Die fünfköpfige Jury, bestehend aus zwei Vertretern der beiden Landeskirchen und drei Mitgliedern aus der Film- und Medienwelt, kürt im Rahmen des Zürich Film Festivals (ZFF) jährlich einen Gewinnerfilm. Der Filmpreis der Zürcher Kirchen wird in einer eigenen Auswahl an Wettbewerbsfilmen – sowohl Spielfilme als auch Dokumentationen – vergeben.

Tobias Grimbacher

Tobias Grimbacher ist Synodalrat der Katholischen Kirche im Kanton Zürich und in diesem Jahr Präsident der Jury.

Drei Antworten zum Filmpreis

Aus welchen Gründen sind Sie Mitglied der Jury für den kirchlichen Filmpreis geworden?

Einerseits bin ich im Synodalrat für das Ressort Bildung und Kultur zuständig – und Filme sind ein wichtiger Teil der Kultur. Andererseits bin ich als Amateurtheaterschauspieler und -regisseur der darstellenden Kunst verbunden und bringe diese Erfahrungen gern auch in die Jury ein. Dennoch sehe ich mich als ganz normalen Zuschauer – ohne grosses Fachwissen und auch ohne Erfahrung in der Jury-Arbeit. Ich war noch nie Teil einer Jury und bin sehr gespannt auf die neue und intensive Erfahrung, viele Filme in recht kurzer Zeit zu sehen. Normalerweise gestalte ich lieber selbst und gehe eher selten ins Kino. Dagegen schaue ich gerne Fernsehfilme.

 

Welche Kriterien zeichnen Ihrer Ansicht nach einen preiswürdigen Film aus?
Damit ein Film überzeugt, braucht er Tiefgang. Er muss etwas transportieren, was auf den ersten und den zweiten Blick berührt. Dass ein christliches Menschenbild vermittelt wird, ist mir wichtig. Wenn er zusätzlich eine spirituelle Note hat, ist er sicherlich für einen Kirchenpreis geeignet.
Gleichzeitig braucht ein Film auch eine gewisse Leichtigkeit, die uns zum Lachen oder Schmunzeln bringt. Beides gehört für mich dazu: Nachdenken und Lachen können.

 

Welches ist Ihr persönlicher Lieblingsfilm aller Zeiten?
Das kann man so nicht sagen. Ich schaue viele Krimis; in Erinnerung geblieben ist mir aus den letzten Jahren der Luzerner Tatort «Die Musik stirbt zuletzt», nicht unbedingt wegen der kriminalistischen Handlung, sondern weil er an einem Stück, ohne Schnitt, gedreht wurde.
Und natürlich – als guter Katholik: Ich kann jederzeit über den Film «Life of Brian» von Monty Python lachen

Andrea Marco Bianca
Andrea Marco Bianca ist Vizepräsident des Kirchenrates der Reformierten Kirche Kanton Zürich und Pfarrer in Küsnacht.

 

Was die Kirche eigentlich am ZFF zu suchen hat und was es mit dem Filmpreis auf sich hat, darüber sprechen die Moderatoren von RefLab, der Online-Community der Reformierten Kirche im Kanton Zürich, in ihrem aktuellen Podcast mit Jurymitglied Andrea Marco Bianca.

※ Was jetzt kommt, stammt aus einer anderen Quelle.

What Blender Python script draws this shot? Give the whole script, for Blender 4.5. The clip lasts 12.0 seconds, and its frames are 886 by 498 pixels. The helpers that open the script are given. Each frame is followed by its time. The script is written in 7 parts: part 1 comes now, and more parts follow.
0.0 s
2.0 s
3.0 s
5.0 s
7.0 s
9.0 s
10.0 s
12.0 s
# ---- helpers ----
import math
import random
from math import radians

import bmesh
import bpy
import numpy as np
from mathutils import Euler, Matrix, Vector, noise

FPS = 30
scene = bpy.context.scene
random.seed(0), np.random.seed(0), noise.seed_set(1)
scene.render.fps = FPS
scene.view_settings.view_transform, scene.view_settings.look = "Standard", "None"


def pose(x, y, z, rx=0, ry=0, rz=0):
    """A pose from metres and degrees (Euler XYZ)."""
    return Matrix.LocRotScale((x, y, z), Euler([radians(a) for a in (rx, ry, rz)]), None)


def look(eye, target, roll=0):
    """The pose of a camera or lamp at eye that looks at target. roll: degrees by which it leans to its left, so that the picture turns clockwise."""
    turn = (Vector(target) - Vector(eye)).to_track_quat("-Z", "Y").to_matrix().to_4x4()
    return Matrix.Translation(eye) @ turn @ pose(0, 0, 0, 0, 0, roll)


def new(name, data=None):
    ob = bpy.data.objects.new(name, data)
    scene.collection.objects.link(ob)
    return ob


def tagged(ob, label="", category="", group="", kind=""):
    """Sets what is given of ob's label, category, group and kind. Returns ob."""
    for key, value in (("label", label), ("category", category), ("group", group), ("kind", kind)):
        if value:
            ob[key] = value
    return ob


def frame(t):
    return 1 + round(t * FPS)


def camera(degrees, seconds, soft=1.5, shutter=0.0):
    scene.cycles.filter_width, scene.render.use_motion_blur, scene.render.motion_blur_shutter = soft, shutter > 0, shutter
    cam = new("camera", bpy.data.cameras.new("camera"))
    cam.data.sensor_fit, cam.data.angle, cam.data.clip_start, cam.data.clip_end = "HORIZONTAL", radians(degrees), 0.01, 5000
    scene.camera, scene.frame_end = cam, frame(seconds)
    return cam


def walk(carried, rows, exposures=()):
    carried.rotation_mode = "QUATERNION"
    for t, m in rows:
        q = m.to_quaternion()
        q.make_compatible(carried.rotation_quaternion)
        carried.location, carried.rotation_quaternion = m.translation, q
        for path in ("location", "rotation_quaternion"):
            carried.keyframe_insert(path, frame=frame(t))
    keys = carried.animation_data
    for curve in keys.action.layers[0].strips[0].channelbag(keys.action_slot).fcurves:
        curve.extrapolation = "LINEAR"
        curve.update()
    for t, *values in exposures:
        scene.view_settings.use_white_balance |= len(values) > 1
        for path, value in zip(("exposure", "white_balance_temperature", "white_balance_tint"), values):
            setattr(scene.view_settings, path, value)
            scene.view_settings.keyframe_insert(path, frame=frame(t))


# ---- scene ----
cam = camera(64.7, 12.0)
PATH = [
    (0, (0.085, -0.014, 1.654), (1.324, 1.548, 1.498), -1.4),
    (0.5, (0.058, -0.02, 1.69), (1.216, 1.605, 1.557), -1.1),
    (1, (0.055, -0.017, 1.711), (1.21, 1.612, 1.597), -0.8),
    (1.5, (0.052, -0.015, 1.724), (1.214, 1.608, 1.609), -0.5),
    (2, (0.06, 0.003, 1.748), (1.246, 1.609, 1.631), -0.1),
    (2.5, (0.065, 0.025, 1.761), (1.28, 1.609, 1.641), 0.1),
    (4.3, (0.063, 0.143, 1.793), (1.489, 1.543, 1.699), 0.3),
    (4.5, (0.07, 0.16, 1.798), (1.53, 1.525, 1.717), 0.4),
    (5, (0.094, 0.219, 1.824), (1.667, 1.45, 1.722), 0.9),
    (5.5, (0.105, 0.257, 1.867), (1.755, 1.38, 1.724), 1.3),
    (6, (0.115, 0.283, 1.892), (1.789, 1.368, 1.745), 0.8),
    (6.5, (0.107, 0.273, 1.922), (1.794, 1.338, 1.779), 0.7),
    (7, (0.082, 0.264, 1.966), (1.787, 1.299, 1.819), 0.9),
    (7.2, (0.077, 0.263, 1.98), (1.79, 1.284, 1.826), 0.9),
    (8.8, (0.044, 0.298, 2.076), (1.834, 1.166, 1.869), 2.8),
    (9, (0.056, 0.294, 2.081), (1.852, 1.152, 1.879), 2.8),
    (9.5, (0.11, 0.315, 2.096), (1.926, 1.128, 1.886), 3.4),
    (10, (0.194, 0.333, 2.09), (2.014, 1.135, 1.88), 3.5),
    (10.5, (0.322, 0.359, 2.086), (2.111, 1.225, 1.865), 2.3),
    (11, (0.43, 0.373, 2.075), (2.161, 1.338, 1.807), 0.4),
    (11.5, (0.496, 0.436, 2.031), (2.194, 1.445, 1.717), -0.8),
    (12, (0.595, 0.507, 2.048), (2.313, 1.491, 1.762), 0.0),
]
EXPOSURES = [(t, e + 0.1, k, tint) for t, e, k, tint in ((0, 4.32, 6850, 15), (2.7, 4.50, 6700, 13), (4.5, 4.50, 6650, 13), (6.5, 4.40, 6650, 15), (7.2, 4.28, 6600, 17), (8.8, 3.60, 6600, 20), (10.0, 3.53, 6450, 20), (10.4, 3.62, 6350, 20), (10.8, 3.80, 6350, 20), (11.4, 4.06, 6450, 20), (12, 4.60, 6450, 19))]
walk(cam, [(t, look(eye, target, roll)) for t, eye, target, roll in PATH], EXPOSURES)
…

Drei Antworten zum Filmpreis

Aus welchen Gründen sind Sie Mitglied der Jury für den kirchlichen Filmpreis geworden?

Weil ich schon als Kind im Kino bei berührenden Filmen meinen Emotionen freien Lauf lassen konnte, als Jugendlicher lieber in den «Filmclub» als in die Kirche ging, als Pfarrer das «Cinéglise» als eine Kino und Kirche verbindende Veranstaltung in unserer Gemeinde mitgründete und mich als Kirchenrat mit dem Ressort «Mitgliedschaft und Lebenswelten» an vorderster Front für die Präsenz der Kirchen am ZFF einsetze.

 

Welche Kriterien zeichnen Ihrer Ansicht nach einen preiswürdigen Film aus?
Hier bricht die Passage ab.